Task details:
Transcribe the material verbatim in full; the pictures do not belong in the copy.

Collected data:

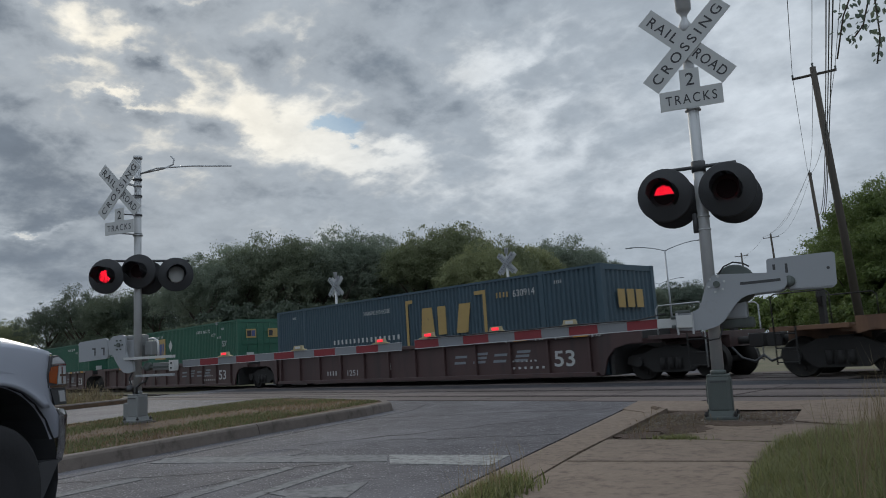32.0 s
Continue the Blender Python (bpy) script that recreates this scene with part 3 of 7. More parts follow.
def build_markings():
    def mark(name, pts, label):
        bm = bmesh.new()
        slab(bm, pts, -0.0115, -0.007)
        tagged(part(name, bm, M["paint" if name in ("stop_line",) else "paint_faint"]), label, "road marking", kind="structure")
    mark("stop_line", [(-6.28, 5.01), (-5.01, 5.47), (-4.76, 4.93), (-5.76, 4.6)], "white stop line across the lane, least worn beside the kerb")
    mark("worn_stop_line", [(-8.85, 3.75), (-6.3, 5.0), (-5.9, 4.68), (-8.55, 3.43)], "nearly worn-off white stop line across the lane")
    mark("bright_lane_mark", [(-5.92, 2.3), (-5.72, 2.26), (-6.48, 4.0), (-6.64, 4.02)], "thin white pavement line")
    mark("lane_mark", [(-5.33, 2.5), (-5.18, 2.49), (-6.01, 4.36), (-6.15, 4.36)], "thin worn white pavement line")
    mark("lane_mark", [(-7.1, 1.3), (-6.9, 1.3), (-7.36, 2.88), (-7.55, 2.92)], "thin worn white pavement line")
    mark("arrow_mark", [(-5.12, 3.85), (-5.52, 3.12), (-5.2, 3.13), (-4.62, 1.9), (-4.45, 1.98), (-4.98, 3.2), (-4.72, 3.35)], "worn white arrow on the asphalt")
    # tarred cracks
    rnd = random.Random(17)
    for a0, b0, a1, b1 in ((7.8, -5.6, 10.2, -3.4), (10.2, -3.4, 11.4, -2.5), (8.2, -4.6, 8.6, -2.5), (11.2, -6.6, 11.8, -2.6), (5.2, -6.6, 6.4, -4.2), (3.4, -4.9, 5.8, -4.7)):
        n = 14
        left, right = [], []
        for i in range(n + 1):
            u = i / n
            p = road_point(a0 + (a1 - a0) * u + rnd.uniform(-0.08, 0.08), b0 + (b1 - b0) * u + rnd.uniform(-0.05, 0.05))
            w = rnd.uniform(0.006, 0.03)
            left.append((p.x - w, p.y + w))
            right.append((p.x + w, p.y - w))
        bm = bmesh.new()
        vs = [(bm.verts.new((*l, -0.0105)), bm.verts.new((*r, -0.0105))) for l, r in zip(left, right)]
        for (p, q), (r, t) in zip(vs, vs[1:]):
            bm.faces.new((p, q, t, r))
        tagged(part("road_crack", bm, M["tar"]), "dark tarred crack in the asphalt", "crack", kind="structure")
    # manhole
    bm = bmesh.new()
    lathe(bm, [(0.36, -0.0115), (0.36, -0.008), (0.33, -0.008), (0.325, -0.0105), (0.001, -0.0105)], tuple(road_point(7.15, -5.45)), sides=32)
    cover = part("manhole_cover", bm, M["asphalt"])
    tagged(cover, "round grey manhole cover in the asphalt", "manhole", kind="structure")
    bm = bmesh.new()
    lathe(bm, [(0.39, -0.0115), (0.39, -0.0075), (0.362, -0.0075), (0.362, -0.0115)], tuple(road_point(7.15, -5.45)), sides=32)
    part("cover_ring", bm, M["paint_faint"], cover, "pale worn ring round the cover")


build_tracks()
build_crossing_panels()
build_verges()
build_markings()

# ---- crossing signals ----
LEDS = []


def disc_y(bm, x, y0, y1, z, r, sides=32):
    return lathe(bm, [(0.001, y0), (r * 0.97, y0), (r, y0 + 0.01 * (1 if y1 > y0 else -1)), (r, y1), (0.001, y1)], (x, 0, z), "y", sides)


def lamp_unit(sig, x, z, face, lit, turn=0.0, y=None):
    """One flashing lamp: background disc, hood and lens. face -1 looks to the approach, +1 away."""
    unit = part("flashing_lamp", disc_y(bmesh.new(), 0, -0.01, 0.02, 0, 0.305), M["lamp_black"], sig, "round black lamp with a hood", pose(x, face * 0.16 if y is None else y, z, 0, 0, turn + (0 if face < 0 else 180)))
    hood = bmesh.new()
    n, rings = 20, []
    for y, r in ((-0.01, 0.16), (-0.3, 0.15)):
        rings.append([hood.verts.new((math.cos(a) * r, y if math.sin(a) > -0.3 else y * 0.45 - 0.01, math.sin(a) * r)) for a in [math.radians(-50 + 280 * i / n) for i in range(n + 1)]])
    for i in range(n):
        hood.faces.new((rings[0][i], rings[0][i + 1], rings[1][i + 1], rings[1][i])).smooth = True
    bmesh.ops.solidify(hood, geom=hood.faces[:], thickness=0.008)
    part("hood", hood, M["lamp_black"], unit)
    part("housing", lathe(bmesh.new(), [(0.15, 0.02), (0.13, 0.12), (0.05, 0.15), (0.001, 0.15)], axis="y"), M["lamp_black"], unit)
    lens = lathe(bmesh.new(), [(0.001, -0.035), (0.08, -0.033), (0.135, -0.022), (0.15, -0.012), (0.001, -0.012)], axis="y", sides=28)
    if lit == "clear":
        part("lens", lens, M["lens_clear"], unit, "frosted clear lens")
        return unit
    if not lit:
        part("lens", lens, M["lens_dark"], unit, "dark red lens")
    else:
        lens.free()
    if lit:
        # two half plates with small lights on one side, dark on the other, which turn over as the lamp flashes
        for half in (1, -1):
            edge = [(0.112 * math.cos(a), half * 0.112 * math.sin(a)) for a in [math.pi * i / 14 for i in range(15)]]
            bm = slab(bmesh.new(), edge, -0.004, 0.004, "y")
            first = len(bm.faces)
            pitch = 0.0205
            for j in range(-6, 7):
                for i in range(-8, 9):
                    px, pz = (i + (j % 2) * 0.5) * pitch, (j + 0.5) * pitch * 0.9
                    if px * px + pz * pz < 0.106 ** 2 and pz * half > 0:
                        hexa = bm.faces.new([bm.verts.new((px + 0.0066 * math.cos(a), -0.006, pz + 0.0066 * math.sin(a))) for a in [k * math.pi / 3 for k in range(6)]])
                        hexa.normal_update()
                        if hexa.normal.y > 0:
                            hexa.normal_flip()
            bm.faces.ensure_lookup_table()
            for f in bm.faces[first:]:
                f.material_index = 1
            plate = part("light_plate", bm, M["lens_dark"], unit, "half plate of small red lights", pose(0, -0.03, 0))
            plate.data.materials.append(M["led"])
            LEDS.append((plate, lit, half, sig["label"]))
    return unit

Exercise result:
32.0 s
Continue the Blender Python (bpy) script that recreates this scene with part 3 of 7. More parts follow.
def build_markings():
    def mark(name, pts, label):
        bm = bmesh.new()
        slab(bm, pts, -0.0115, -0.007)
        tagged(part(name, bm, M["paint" if name in ("stop_line",) else "paint_faint"]), label, "road marking", kind="structure")
    mark("stop_line", [(-6.28, 5.01), (-5.01, 5.47), (-4.76, 4.93), (-5.76, 4.6)], "white stop line across the lane, least worn beside the kerb")
    mark("worn_stop_line", [(-8.85, 3.75), (-6.3, 5.0), (-5.9, 4.68), (-8.55, 3.43)], "nearly worn-off white stop line across the lane")
    mark("bright_lane_mark", [(-5.92, 2.3), (-5.72, 2.26), (-6.48, 4.0), (-6.64, 4.02)], "thin white pavement line")
    mark("lane_mark", [(-5.33, 2.5), (-5.18, 2.49), (-6.01, 4.36), (-6.15, 4.36)], "thin worn white pavement line")
    mark("lane_mark", [(-7.1, 1.3), (-6.9, 1.3), (-7.36, 2.88), (-7.55, 2.92)], "thin worn white pavement line")
    mark("arrow_mark", [(-5.12, 3.85), (-5.52, 3.12), (-5.2, 3.13), (-4.62, 1.9), (-4.45, 1.98), (-4.98, 3.2), (-4.72, 3.35)], "worn white arrow on the asphalt")
    # tarred cracks
    rnd = random.Random(17)
    for a0, b0, a1, b1 in ((7.8, -5.6, 10.2, -3.4), (10.2, -3.4, 11.4, -2.5), (8.2, -4.6, 8.6, -2.5), (11.2, -6.6, 11.8, -2.6), (5.2, -6.6, 6.4, -4.2), (3.4, -4.9, 5.8, -4.7)):
        n = 14
        left, right = [], []
        for i in range(n + 1):
            u = i / n
            p = road_point(a0 + (a1 - a0) * u + rnd.uniform(-0.08, 0.08), b0 + (b1 - b0) * u + rnd.uniform(-0.05, 0.05))
            w = rnd.uniform(0.006, 0.03)
            left.append((p.x - w, p.y + w))
            right.append((p.x + w, p.y - w))
        bm = bmesh.new()
        vs = [(bm.verts.new((*l, -0.0105)), bm.verts.new((*r, -0.0105))) for l, r in zip(left, right)]
        for (p, q), (r, t) in zip(vs, vs[1:]):
            bm.faces.new((p, q, t, r))
        tagged(part("road_crack", bm, M["tar"]), "dark tarred crack in the asphalt", "crack", kind="structure")
    # manhole
    bm = bmesh.new()
    lathe(bm, [(0.36, -0.0115), (0.36, -0.008), (0.33, -0.008), (0.325, -0.0105), (0.001, -0.0105)], tuple(road_point(7.15, -5.45)), sides=32)
    cover = part("manhole_cover", bm, M["asphalt"])
    tagged(cover, "round grey manhole cover in the asphalt", "manhole", kind="structure")
    bm = bmesh.new()
    lathe(bm, [(0.39, -0.0115), (0.39, -0.0075), (0.362, -0.0075), (0.362, -0.0115)], tuple(road_point(7.15, -5.45)), sides=32)
    part("cover_ring", bm, M["paint_faint"], cover, "pale worn ring round the cover")


build_tracks()
build_crossing_panels()
build_verges()
build_markings()

# ---- crossing signals ----
LEDS = []


def disc_y(bm, x, y0, y1, z, r, sides=32):
    return lathe(bm, [(0.001, y0), (r * 0.97, y0), (r, y0 + 0.01 * (1 if y1 > y0 else -1)), (r, y1), (0.001, y1)], (x, 0, z), "y", sides)


def lamp_unit(sig, x, z, face, lit, turn=0.0, y=None):
    """One flashing lamp: background disc, hood and lens. face -1 looks to the approach, +1 away."""
    unit = part("flashing_lamp", disc_y(bmesh.new(), 0, -0.01, 0.02, 0, 0.305), M["lamp_black"], sig, "round black lamp with a hood", pose(x, face * 0.16 if y is None else y, z, 0, 0, turn + (0 if face < 0 else 180)))
    hood = bmesh.new()
    n, rings = 20, []
    for y, r in ((-0.01, 0.16), (-0.3, 0.15)):
        rings.append([hood.verts.new((math.cos(a) * r, y if math.sin(a) > -0.3 else y * 0.45 - 0.01, math.sin(a) * r)) for a in [math.radians(-50 + 280 * i / n) for i in range(n + 1)]])
    for i in range(n):
        hood.faces.new((rings[0][i], rings[0][i + 1], rings[1][i + 1], rings[1][i])).smooth = True
    bmesh.ops.solidify(hood, geom=hood.faces[:], thickness=0.008)
    part("hood", hood, M["lamp_black"], unit)
    part("housing", lathe(bmesh.new(), [(0.15, 0.02), (0.13, 0.12), (0.05, 0.15), (0.001, 0.15)], axis="y"), M["lamp_black"], unit)
    lens = lathe(bmesh.new(), [(0.001, -0.035), (0.08, -0.033), (0.135, -0.022), (0.15, -0.012), (0.001, -0.012)], axis="y", sides=28)
    if lit == "clear":
        part("lens", lens, M["lens_clear"], unit, "frosted clear lens")
        return unit
    if not lit:
        part("lens", lens, M["lens_dark"], unit, "dark red lens")
    else:
        lens.free()
    if lit:
        # two half plates with small lights on one side, dark on the other, which turn over as the lamp flashes
        for half in (1, -1):
            edge = [(0.112 * math.cos(a), half * 0.112 * math.sin(a)) for a in [math.pi * i / 14 for i in range(15)]]
            bm = slab(bmesh.new(), edge, -0.004, 0.004, "y")
            first = len(bm.faces)
            pitch = 0.0205
            for j in range(-6, 7):
                for i in range(-8, 9):
                    px, pz = (i + (j % 2) * 0.5) * pitch, (j + 0.5) * pitch * 0.9
                    if px * px + pz * pz < 0.106 ** 2 and pz * half > 0:
                        hexa = bm.faces.new([bm.verts.new((px + 0.0066 * math.cos(a), -0.006, pz + 0.0066 * math.sin(a))) for a in [k * math.pi / 3 for k in range(6)]])
                        hexa.normal_update()
                        if hexa.normal.y > 0:
                            hexa.normal_flip()
            bm.faces.ensure_lookup_table()
            for f in bm.faces[first:]:
                f.material_index = 1
            plate = part("light_plate", bm, M["lens_dark"], unit, "half plate of small red lights", pose(0, -0.03, 0))
            plate.data.materials.append(M["led"])
            LEDS.append((plate, lit, half, sig["label"]))
    return unit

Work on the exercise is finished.